On July 30 at 11:50 am UTC, the final Mars mission for this Martian launch window took off aboard a United Launch Alliance Atlas V rocket from SLC-41 at Cape Canaveral, Florida. NASA’s Perseverance rover is expected to arrive at the red planet on February 18, 2021.
Perseverance has four goals: determine whether life ever existed, characterize the climate, characterize the geology, and prepare for human exploration. On Mars.
According to NASA, Perseverance will land in Jezero Crater, a “28-mile-wide (45-kilometer-wide) impact basin with an intriguing ancient river delta as well as steep cliffsides, sand dunes, boulders fields, and smaller impact craters.”
The delta is of particular interest because it’s a target-rich environment for Percy’s on-board instruments.
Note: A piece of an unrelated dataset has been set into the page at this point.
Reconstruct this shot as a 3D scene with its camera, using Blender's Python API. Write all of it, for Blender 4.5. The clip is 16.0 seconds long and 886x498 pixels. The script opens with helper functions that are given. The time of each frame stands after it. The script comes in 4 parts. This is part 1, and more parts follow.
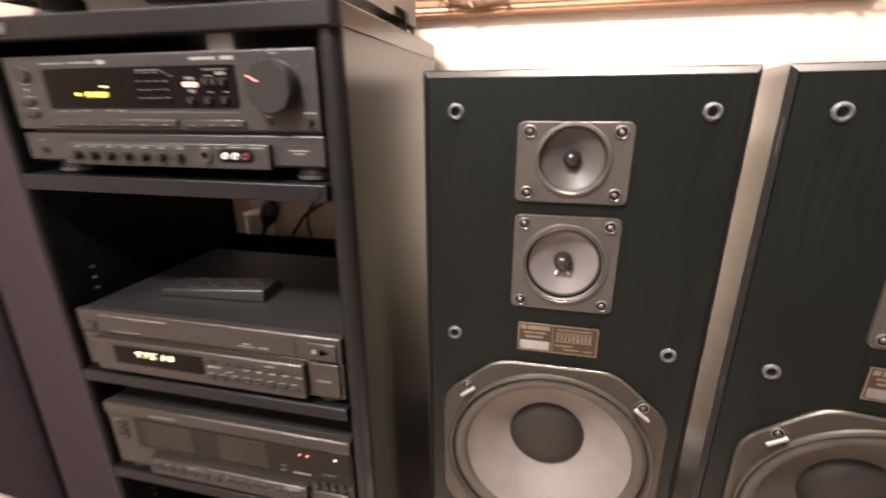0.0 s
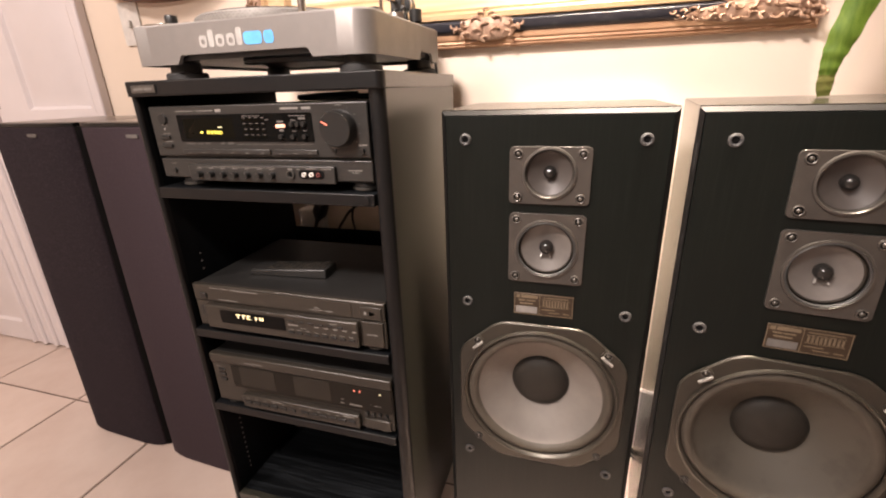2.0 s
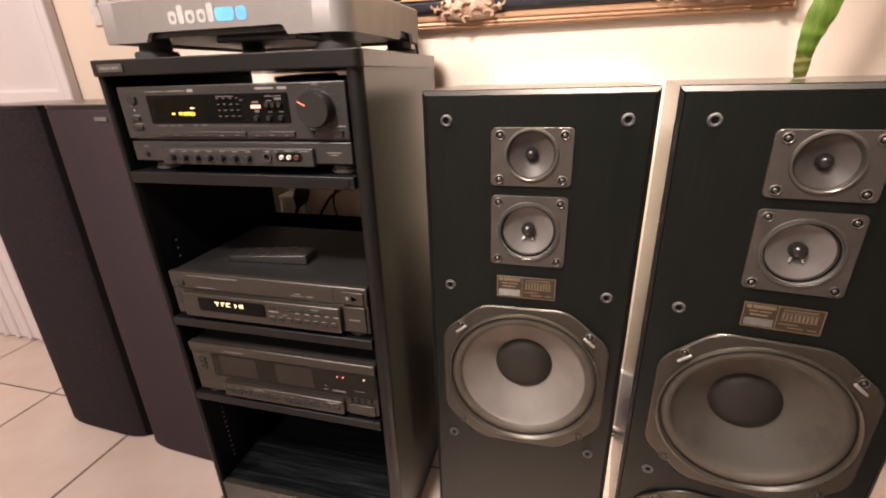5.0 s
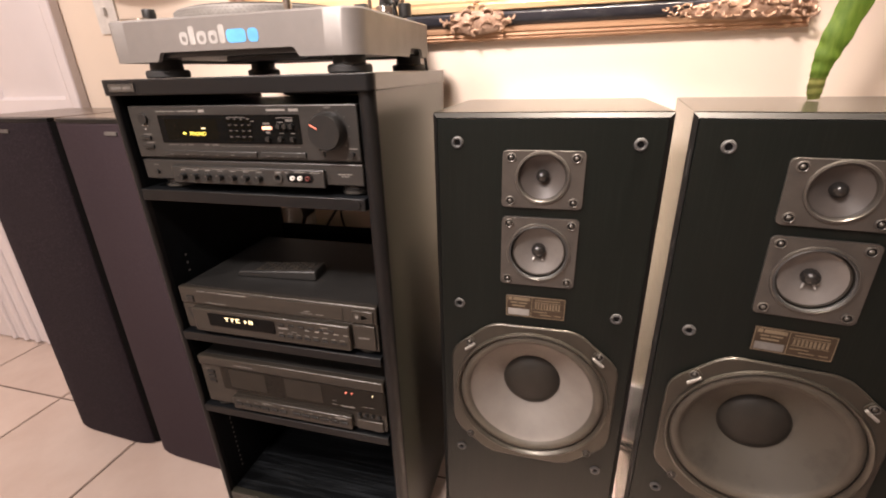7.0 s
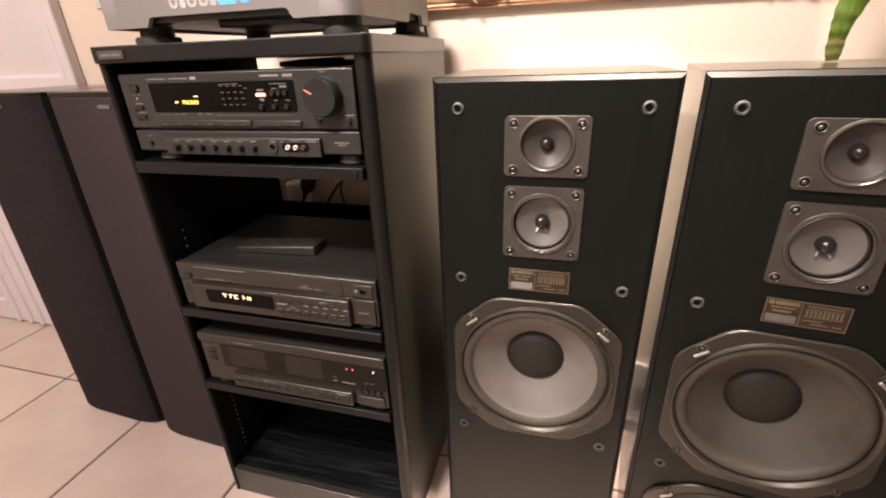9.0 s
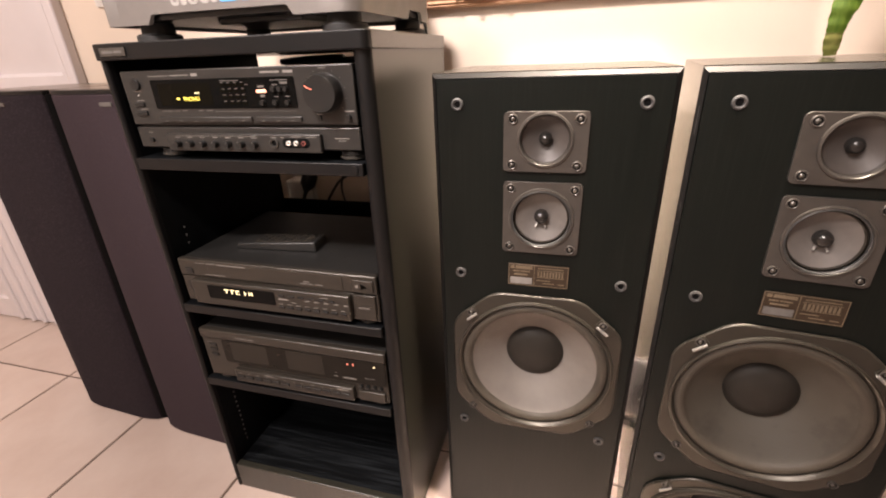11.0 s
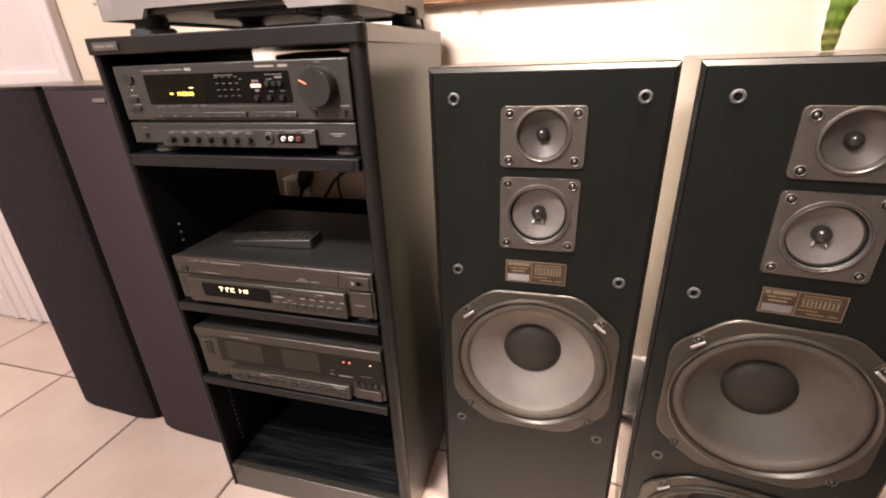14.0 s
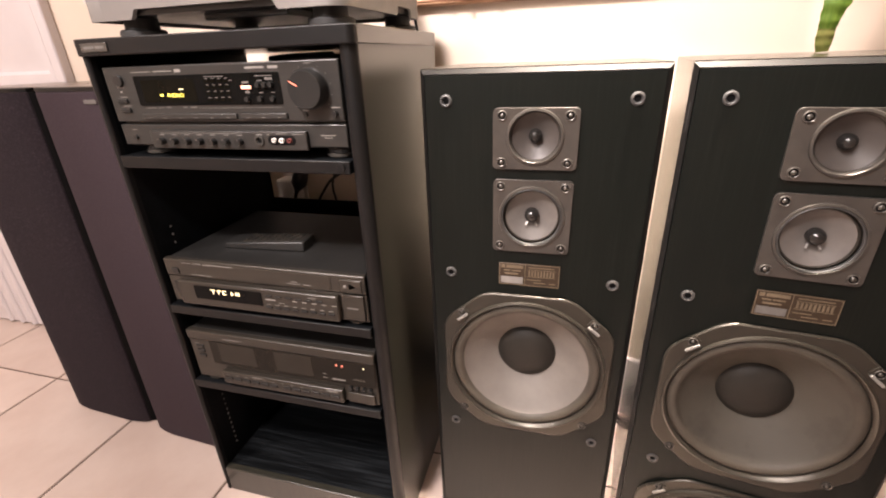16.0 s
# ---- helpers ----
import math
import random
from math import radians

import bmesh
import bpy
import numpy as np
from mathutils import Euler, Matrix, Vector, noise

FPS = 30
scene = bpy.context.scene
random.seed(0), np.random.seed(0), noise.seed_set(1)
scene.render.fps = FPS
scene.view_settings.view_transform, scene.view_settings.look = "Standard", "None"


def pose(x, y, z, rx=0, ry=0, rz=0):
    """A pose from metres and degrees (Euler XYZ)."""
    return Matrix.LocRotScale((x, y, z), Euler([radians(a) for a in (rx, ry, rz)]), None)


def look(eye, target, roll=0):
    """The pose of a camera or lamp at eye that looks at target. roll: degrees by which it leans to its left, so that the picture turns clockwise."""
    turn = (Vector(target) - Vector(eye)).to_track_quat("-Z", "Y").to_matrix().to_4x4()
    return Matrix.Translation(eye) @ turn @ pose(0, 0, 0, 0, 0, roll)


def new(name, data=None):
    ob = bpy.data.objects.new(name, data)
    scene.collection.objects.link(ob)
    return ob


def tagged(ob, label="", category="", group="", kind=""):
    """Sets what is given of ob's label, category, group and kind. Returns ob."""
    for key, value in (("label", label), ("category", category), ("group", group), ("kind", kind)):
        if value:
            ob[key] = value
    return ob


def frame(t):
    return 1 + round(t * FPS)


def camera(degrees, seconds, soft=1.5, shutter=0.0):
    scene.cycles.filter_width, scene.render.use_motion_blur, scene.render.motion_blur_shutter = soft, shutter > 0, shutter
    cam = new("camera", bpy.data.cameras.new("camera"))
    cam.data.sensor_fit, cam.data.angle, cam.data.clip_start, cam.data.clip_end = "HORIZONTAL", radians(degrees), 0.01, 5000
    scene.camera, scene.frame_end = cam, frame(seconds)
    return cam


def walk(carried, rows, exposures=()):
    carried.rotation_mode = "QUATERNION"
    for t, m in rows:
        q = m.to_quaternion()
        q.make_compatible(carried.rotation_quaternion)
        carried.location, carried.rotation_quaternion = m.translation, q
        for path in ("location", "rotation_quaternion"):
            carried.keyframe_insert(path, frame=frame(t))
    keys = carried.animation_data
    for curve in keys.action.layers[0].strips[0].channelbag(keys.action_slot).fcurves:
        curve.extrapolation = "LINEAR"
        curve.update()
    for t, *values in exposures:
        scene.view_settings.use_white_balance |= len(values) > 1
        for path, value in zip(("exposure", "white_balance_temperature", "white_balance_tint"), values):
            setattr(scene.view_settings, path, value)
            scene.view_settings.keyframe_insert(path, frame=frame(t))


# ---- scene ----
cam = camera(90.7, 16.0, 2.0, 0.6)
PATH = [
    (0, (0.061, 0.021, 0.97), (-0.367, 1.867, 0.331), -0.3),
    (0.5, (0.054, -0.06, 1.005), (-0.531, 1.75, 0.387), 0.3),
    (1, (0.098, -0.119, 1.043), (-0.512, 1.682, 0.422), -0.5),
    (1.5, (0.129, -0.142, 1.044), (-0.453, 1.66, 0.399), -1.7),
    (2, (0.132, -0.168, 1.041), (-0.421, 1.626, 0.351), -2.0),
    (2.5, (0.13, -0.178, 1.037), (-0.398, 1.613, 0.32), -1.9),
    (3, (0.134, -0.172, 1.03), (-0.378, 1.622, 0.307), -1.6),
    (3.5, (0.137, -0.163, 1.029), (-0.366, 1.631, 0.301), -1.7),
    (6, (0.133, -0.164, 1.033), (-0.347, 1.628, 0.287), -1.8),
    (6.5, (0.117, -0.164, 1.075), (-0.368, 1.625, 0.325), -1.7),
    (7, (0.12, -0.152, 1.07), (-0.373, 1.632, 0.313), -1.7),
    (7.5, (0.119, -0.158, 1.064), (-0.386, 1.621, 0.303), -1.8),
    (8, (0.121, -0.147, 1.045), (-0.388, 1.625, 0.271), -1.9),
    (8.5, (0.126, -0.141, 1.037), (-0.384, 1.622, 0.241), -2.1),
    (9, (0.123, -0.142, 1.038), (-0.385, 1.613, 0.227), -2.2),
    (11.5, (0.128, -0.149, 1.031), (-0.384, 1.605, 0.216), -2.4),
    (12, (0.129, -0.146, 1.029), (-0.381, 1.609, 0.218), -2.4),
    (12.5, (0.127, -0.148, 1.031), (-0.381, 1.608, 0.221), -2.3),
    (13, (0.125, -0.151, 1.031), (-0.382, 1.606, 0.222), -2.2),
    (13.5, (0.136, -0.131, 1.022), (-0.372, 1.627, 0.214), -2.3),
    (14, (0.128, -0.145, 1.025), (-0.376, 1.611, 0.211), -2.3),
    (14.5, (0.128, -0.146, 1.024), (-0.375, 1.611, 0.212), -2.2),
    (15, (0.13, -0.143, 1.024), (-0.373, 1.614, 0.211), -2.2),
    (15.5, (0.135, -0.14, 1.028), (-0.368, 1.618, 0.217), -2.2),
    (16, (0.137, -0.136, 1.025), (-0.363, 1.623, 0.214), -2.3),
]
EXPOSURES = [(0.0, 1.20, 6110, 11), (0.5, 1.20, 6330, 12), (1.0, 0.70, 6640, 12), (1.5, 0.61, 6580, 12), (13.0, 0.61, 6470, 12), (13.4, 0.63, 6440, 12), (13.9, 0.87, 6330, 12), (16.0, 0.89, 6330, 12)]
walk(cam, [(t, look(eye, target, roll)) for t, eye, target, roll in PATH], EXPOSURES)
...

There are “at least five different kinds of rock, including clays and carbonates that have high potential to preserve signatures of past life.” Planetary Instrument for X-ray Lithochemistry (PIXL) will “[aim] a tiny but powerful X-ray beam at rocks” that will make the rocks glow depending on their elemental chemistry. Scanning Habitable Environments with Raman & Luminescence for Organics & Chemicals (SHERLOC) will shoot an ultraviolet laser at samples to look for organic molecules — these are generally any molecules that have carbon-hydrogen bonds.
What makes Perseverance a really Big Deal is that it’s “the first Mars rover designed to collect samples that could one day be returned to Earth.” A core sample will be collected using a drill on the end of Percy’s robotic arm. Once the sample is safely placed inside the bit carousel, other robotic bits on the rover will go through a series of maneuvers to place that sample inside the rover itself. The idea is that a future mission will retrieve the samples and send them back to Earth for further analysis.